The U.S. export market for mixed paper was somewhat larger than the 3.7 million tons processed domestically last year. With China’s prominence as a downstream outlet, the implications of a total ban would be severe, Moore said.
“I find it hard to believe that China is going to cut all imports, because they rely so heavily on it and they manufacture so much of the plastic [products] in the world.”
–Sally Houghton, Plastic Recycling Corporation of California
“Mixed paper prices would plummet in the U.S., North America and in Western Europe because all the mixed paper we’re pumping out in residential [programs] would have no home,” Moore explained. “So that would be chaotic at the local government level, at the MRF level, at the collector level.
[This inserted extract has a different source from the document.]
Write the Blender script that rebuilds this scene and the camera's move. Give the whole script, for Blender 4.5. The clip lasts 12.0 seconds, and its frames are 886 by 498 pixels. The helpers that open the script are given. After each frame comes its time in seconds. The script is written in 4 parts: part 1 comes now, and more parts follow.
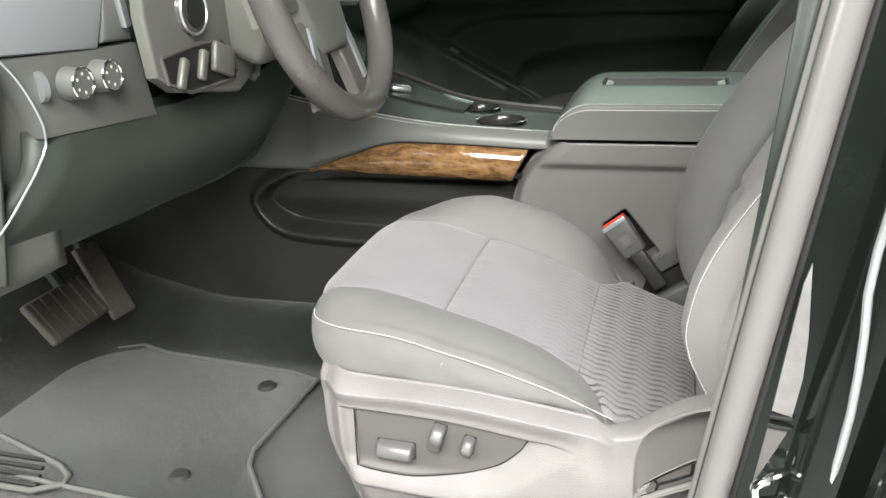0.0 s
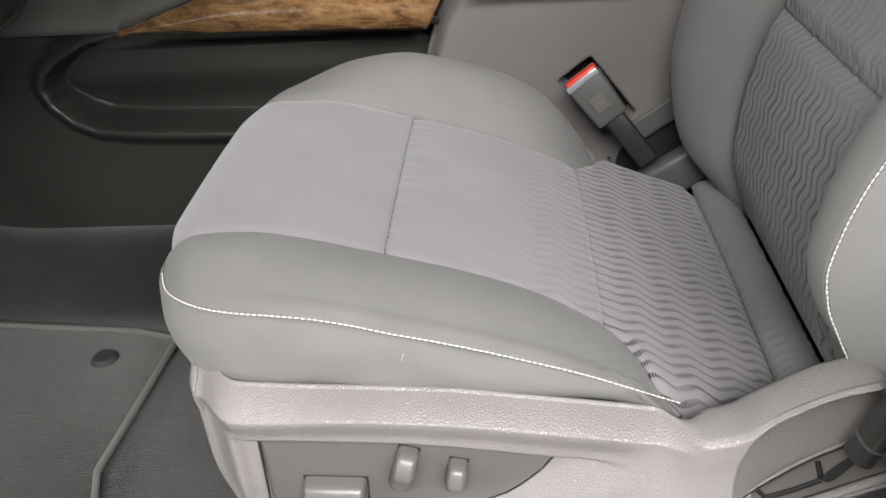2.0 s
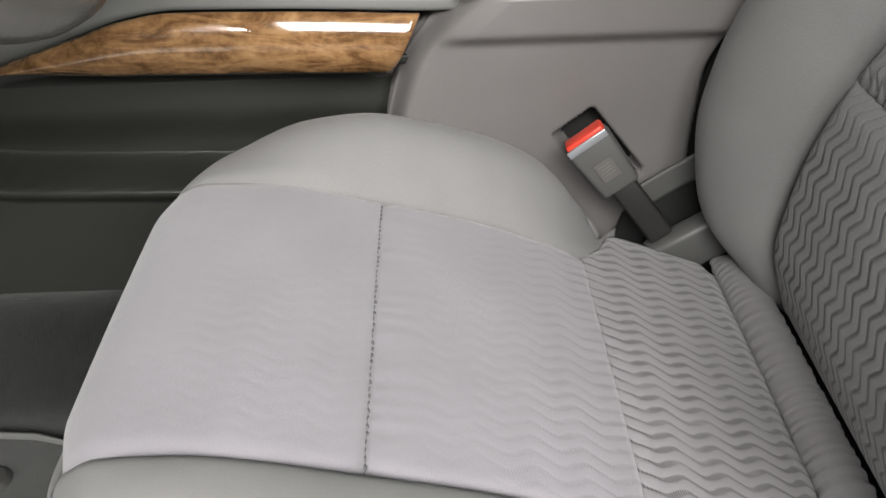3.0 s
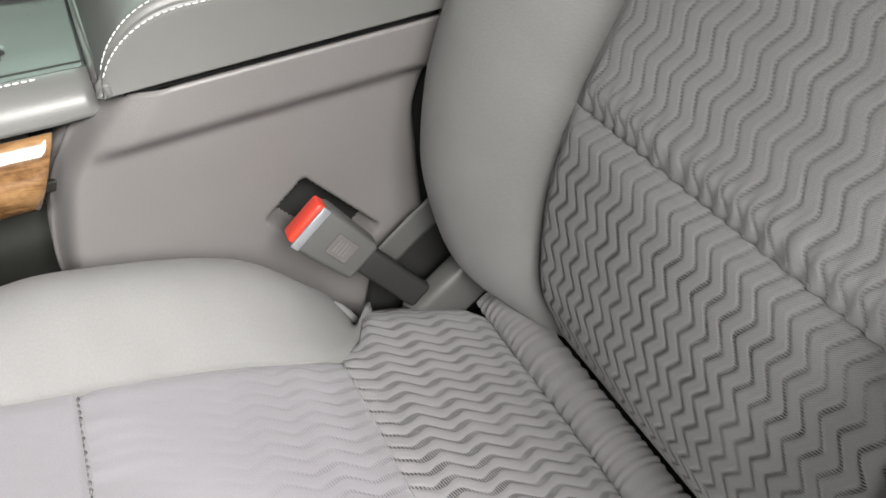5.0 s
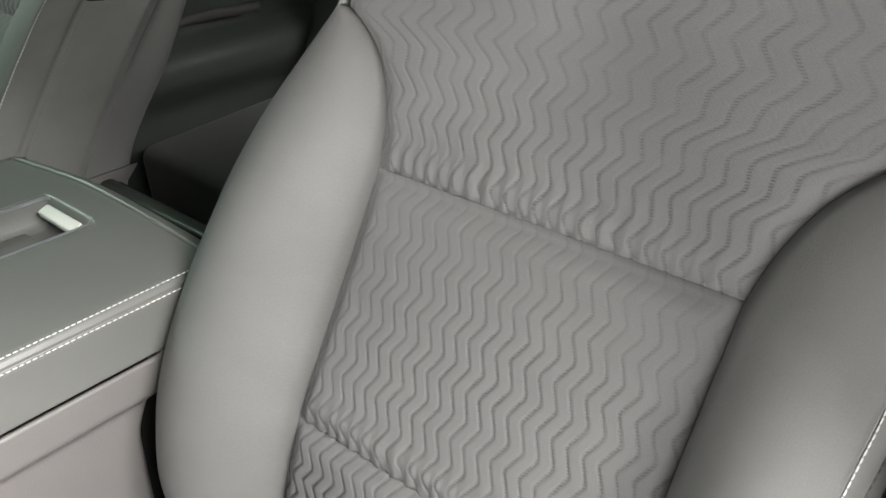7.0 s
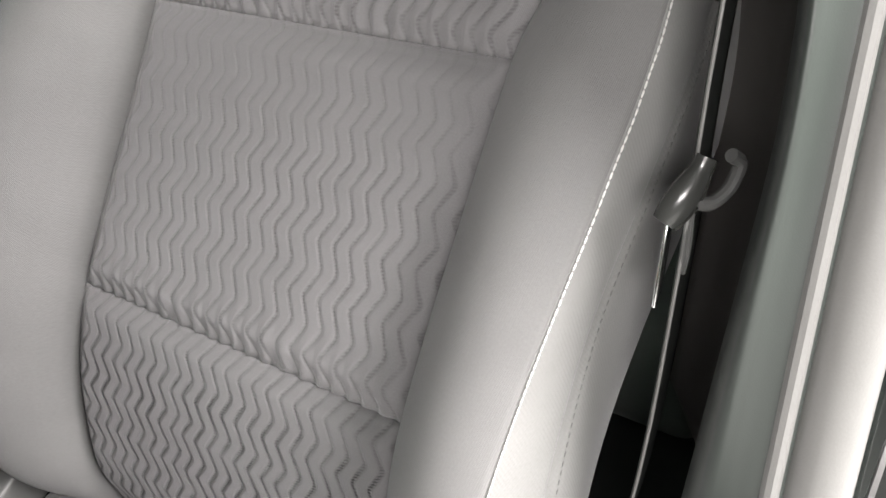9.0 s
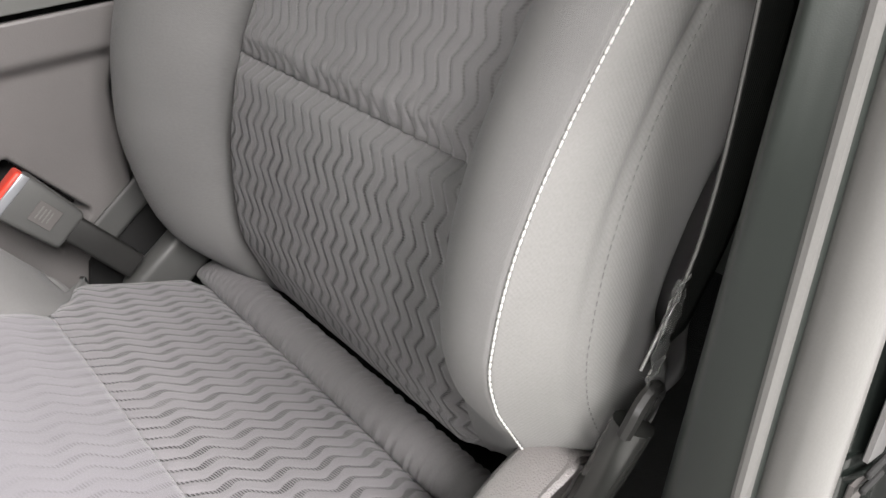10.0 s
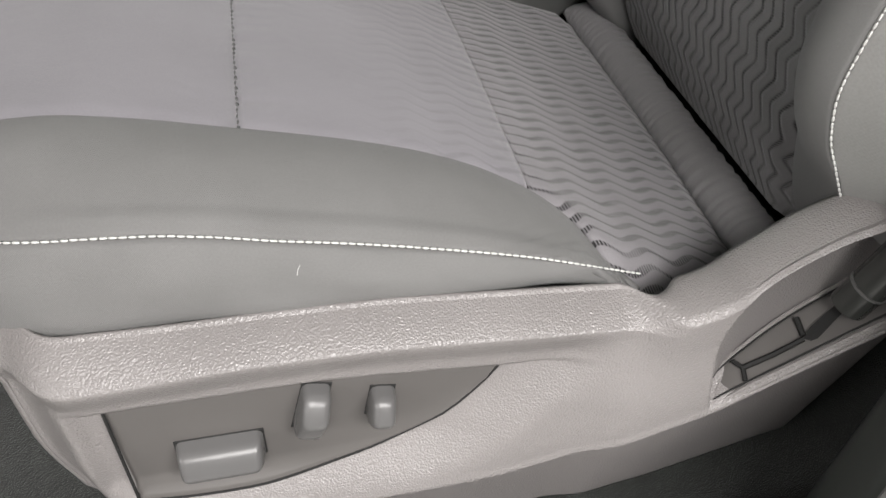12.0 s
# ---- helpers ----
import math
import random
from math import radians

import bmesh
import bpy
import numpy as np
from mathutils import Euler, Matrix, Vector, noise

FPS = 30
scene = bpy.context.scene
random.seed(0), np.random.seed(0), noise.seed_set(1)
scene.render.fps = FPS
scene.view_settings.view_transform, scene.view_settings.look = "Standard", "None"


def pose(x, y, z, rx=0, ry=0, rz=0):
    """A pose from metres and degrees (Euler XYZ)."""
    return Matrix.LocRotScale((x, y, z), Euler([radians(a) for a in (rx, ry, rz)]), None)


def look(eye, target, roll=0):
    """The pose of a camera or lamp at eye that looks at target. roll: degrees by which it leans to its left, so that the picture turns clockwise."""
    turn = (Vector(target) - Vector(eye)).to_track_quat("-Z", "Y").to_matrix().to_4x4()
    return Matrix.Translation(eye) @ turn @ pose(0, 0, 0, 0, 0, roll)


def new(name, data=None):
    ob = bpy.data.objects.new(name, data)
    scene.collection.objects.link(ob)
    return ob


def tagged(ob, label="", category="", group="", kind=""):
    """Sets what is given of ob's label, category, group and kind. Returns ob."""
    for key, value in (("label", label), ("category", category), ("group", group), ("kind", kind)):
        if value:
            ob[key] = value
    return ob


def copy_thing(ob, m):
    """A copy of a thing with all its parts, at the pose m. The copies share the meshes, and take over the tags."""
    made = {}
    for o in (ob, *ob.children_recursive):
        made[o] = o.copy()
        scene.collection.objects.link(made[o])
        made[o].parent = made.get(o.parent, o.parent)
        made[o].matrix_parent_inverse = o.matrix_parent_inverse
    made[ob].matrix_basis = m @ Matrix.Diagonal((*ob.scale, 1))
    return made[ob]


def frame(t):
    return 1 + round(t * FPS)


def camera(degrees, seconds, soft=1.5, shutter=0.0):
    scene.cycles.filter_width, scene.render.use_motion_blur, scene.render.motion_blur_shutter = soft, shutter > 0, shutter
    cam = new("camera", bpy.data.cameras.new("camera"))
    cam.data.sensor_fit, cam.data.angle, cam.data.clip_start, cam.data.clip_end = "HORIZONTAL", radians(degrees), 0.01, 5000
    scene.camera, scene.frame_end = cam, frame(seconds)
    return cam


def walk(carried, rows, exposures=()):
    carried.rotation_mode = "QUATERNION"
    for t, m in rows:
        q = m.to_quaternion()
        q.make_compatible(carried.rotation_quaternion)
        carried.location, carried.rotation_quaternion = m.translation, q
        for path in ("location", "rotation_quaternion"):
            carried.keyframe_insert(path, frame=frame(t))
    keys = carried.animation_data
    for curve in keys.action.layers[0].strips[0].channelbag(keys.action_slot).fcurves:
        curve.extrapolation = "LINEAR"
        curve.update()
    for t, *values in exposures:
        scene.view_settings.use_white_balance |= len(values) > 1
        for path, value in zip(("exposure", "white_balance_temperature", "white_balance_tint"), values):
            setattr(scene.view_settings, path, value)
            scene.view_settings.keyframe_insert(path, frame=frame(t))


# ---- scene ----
cam = camera(57.4, 12.0)
PATH = [
    (0, (0.023, 0.061, 0.768), (-0.513, 1.849, 0.05), -3.0),
    (0.5, (-0.038, 0.108, 0.742), (-0.446, 1.922, 0.005), -3.0),
    (1, (-0.093, 0.226, 0.69), (-0.419, 2.0, -0.174), -3.2),
    (1.5, (-0.116, 0.336, 0.681), (-0.365, 2.049, -0.32), -3.6),
    (2, (-0.159, 0.446, 0.655), (-0.319, 2.132, -0.409), -4.2),
    (2.5, (-0.219, 0.576, 0.703), (-0.282, 2.173, -0.5), -2.6),
    (4.3, (-0.161, 0.871, 0.671), (0.093, 2.424, -0.563), -4.9),
    (4.5, (-0.157, 0.875, 0.686), (0.165, 2.372, -0.601), -5.2),
    (5, (-0.163, 0.851, 0.709), (0.41, 2.258, -0.591), -5.1),
    (5.5, (-0.187, 0.845, 0.756), (0.65, 2.128, -0.53), -3.0),
    (6, (-0.198, 0.852, 0.815), (0.803, 2.06, -0.426), -2.1),
    (6.5, (-0.217, 0.857, 0.883), (1.0, 2.017, -0.202), 0.0),
    (8.5, (-0.191, 0.778, 0.789), (1.281, 1.754, -0.15), -0.3),
    (9, (-0.181, 0.752, 0.73), (1.297, 1.702, -0.225), 0.3),
    (9.5, (-0.172, 0.706, 0.667), (1.151, 1.832, -0.323), -0.5),
    (10, (-0.171, 0.663, 0.629), (0.9, 1.961, -0.451), -1.6),
    (10.5, (-0.189, 0.633, 0.595), (0.62, 2.042, -0.571), -2.5),
    (11, (-0.208, 0.604, 0.575), (0.343, 2.081, -0.655), -2.4),
    (11.5, (-0.212, 0.587, 0.564), (0.155, 2.045, -0.757), -2.0),
    (12, (-0.224, 0.586, 0.572), (0.075, 2.023, -0.787), -0.6),
]
EXPOSURE = [(0, 0.12, 6500, 4.5), (1, -0.16, 6500, 9), (2, -0.36, 6500, 9), (2.5, -0.24, 6500, 8), (4.5, 0.33, 6500, 8), (5.5, 0.58, 6500, 7), (6.5, 0.70, 6500, 6), (8.5, 0.97, 6500, 10), (9.0, 0.8, 6500, 11), (9.5, 0.46, 6500, 11), (10, 0.18, 6500, 11), (10.5, 0.08, 6500, 10), (11, -0.37, 6500, 10), (11.5, -0.56, 6500, 9), (12, -0.68, 6500, 9)]
walk(cam, [(t, look(eye, target, roll)) for t, eye, target, roll in PATH], EXPOSURE)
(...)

It would be complete disruption.”
It could lead to further domestic processing capacity, he said, but there would likely be a time lapse between the ban and the new equipment coming on-line. If mixed paper actually saw a complete ban on imports into China, Moore said the U.S. industry would look at it as an opportunity.
“They’d say, ‘Okay, we’ve got this really low cost of fiber that we can use, but it’s going to take 24, 36, 48 months to gear up equipment wise to be able to use that,’ so there will be some painful times,” he said.
Has the industry ever encountered that kind of tribulation before? Moore recalled the late 1980s and early 1990s, when residential recycling was quickly ramping up across the country but demand was not yet established. There was a chronic oversupply and low prices for four years before the processing infrastructure and demand picked up, he said.
Like Houghton of PRCC, Moore expressed some skepticism that an all-out ban on the specified material grades would come to pass. But he added that a heightened level of import scrutiny from China is part of what the industry should be expecting from the country at this point.
“The one thing that jumps to mind is, they keep on pushing,” Moore said. “You can trace this all the way back to Green Fence.”